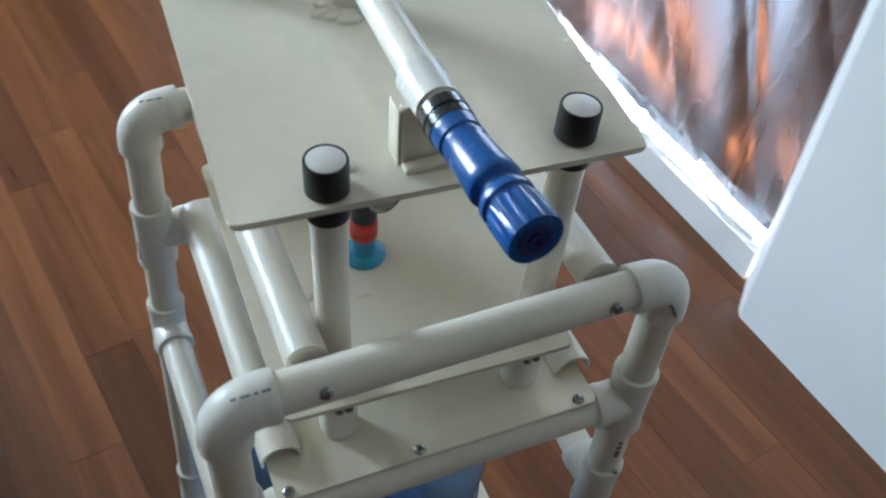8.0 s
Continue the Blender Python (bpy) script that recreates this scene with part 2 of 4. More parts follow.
def tinted(name, tint, haze, haze_part, gloss_rough=0.04):
    """Thin tinted clear plastic or glass: light passes, the skin shines by angle."""
    m, t, p = shader(name)
    out = t.nodes["Material Output"]
    clear, shine = node(t, "ShaderNodeBsdfTransparent"), node(t, "ShaderNodeBsdfGlossy", Roughness=gloss_rough)
    clear.inputs[0].default_value = (*tint, 1)
    at = coords(t)
    n = node(t, "ShaderNodeTexNoise", Scale=7.0, Detail=2.5, Distortion=0.5)
    t.links.new(at, n.inputs["Vector"])
    p.inputs["Base Color"].default_value = (*haze, 1)
    p.inputs["Roughness"].default_value = 0.35
    f = node(t, "ShaderNodeMapRange", From_Min=0.35, From_Max=0.7, To_Min=haze_part * 0.5, To_Max=haze_part * 1.6)
    t.links.new(n.outputs[0], f.inputs[0])
    a, b = t.nodes.new("ShaderNodeMixShader"), t.nodes.new("ShaderNodeMixShader")
    t.links.new(f.outputs[0], a.inputs[0])
    t.links.new(clear.outputs[0], a.inputs[1]), t.links.new(p.outputs[0], a.inputs[2])
    fr = node(t, "ShaderNodeFresnel", IOR=1.5)
    t.links.new(fr.outputs[0], b.inputs[0])
    t.links.new(a.outputs[0], b.inputs[1]), t.links.new(shine.outputs[0], b.inputs[2])
    t.links.new(b.outputs[0], out.inputs["Surface"])
    bp = node(t, "ShaderNodeBump", Strength=0.10, Distance=0.004)
    t.links.new(n.outputs[0], bp.inputs["Height"])
    t.links.new(bp.outputs[0], shine.inputs["Normal"])
    return m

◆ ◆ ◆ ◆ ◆

Leave out all pictures, then copy the remaining material exactly.

-- Answer for this exercise --
8.0 s
Continue the Blender Python (bpy) script that recreates this scene with part 2 of 4. More parts follow.
def tinted(name, tint, haze, haze_part, gloss_rough=0.04):
    """Thin tinted clear plastic or glass: light passes, the skin shines by angle."""
    m, t, p = shader(name)
    out = t.nodes["Material Output"]
    clear, shine = node(t, "ShaderNodeBsdfTransparent"), node(t, "ShaderNodeBsdfGlossy", Roughness=gloss_rough)
    clear.inputs[0].default_value = (*tint, 1)
    at = coords(t)
    n = node(t, "ShaderNodeTexNoise", Scale=7.0, Detail=2.5, Distortion=0.5)
    t.links.new(at, n.inputs["Vector"])
    p.inputs["Base Color"].default_value = (*haze, 1)
    p.inputs["Roughness"].default_value = 0.35
    f = node(t, "ShaderNodeMapRange", From_Min=0.35, From_Max=0.7, To_Min=haze_part * 0.5, To_Max=haze_part * 1.6)
    t.links.new(n.outputs[0], f.inputs[0])
    a, b = t.nodes.new("ShaderNodeMixShader"), t.nodes.new("ShaderNodeMixShader")
    t.links.new(f.outputs[0], a.inputs[0])
    t.links.new(clear.outputs[0], a.inputs[1]), t.links.new(p.outputs[0], a.inputs[2])
    fr = node(t, "ShaderNodeFresnel", IOR=1.5)
    t.links.new(fr.outputs[0], b.inputs[0])
    t.links.new(a.outputs[0], b.inputs[1]), t.links.new(shine.outputs[0], b.inputs[2])
    t.links.new(b.outputs[0], out.inputs["Surface"])
    bp = node(t, "ShaderNodeBump", Strength=0.10, Distance=0.004)
    t.links.new(n.outputs[0], bp.inputs["Height"])
    t.links.new(bp.outputs[0], shine.inputs["Normal"])
    return m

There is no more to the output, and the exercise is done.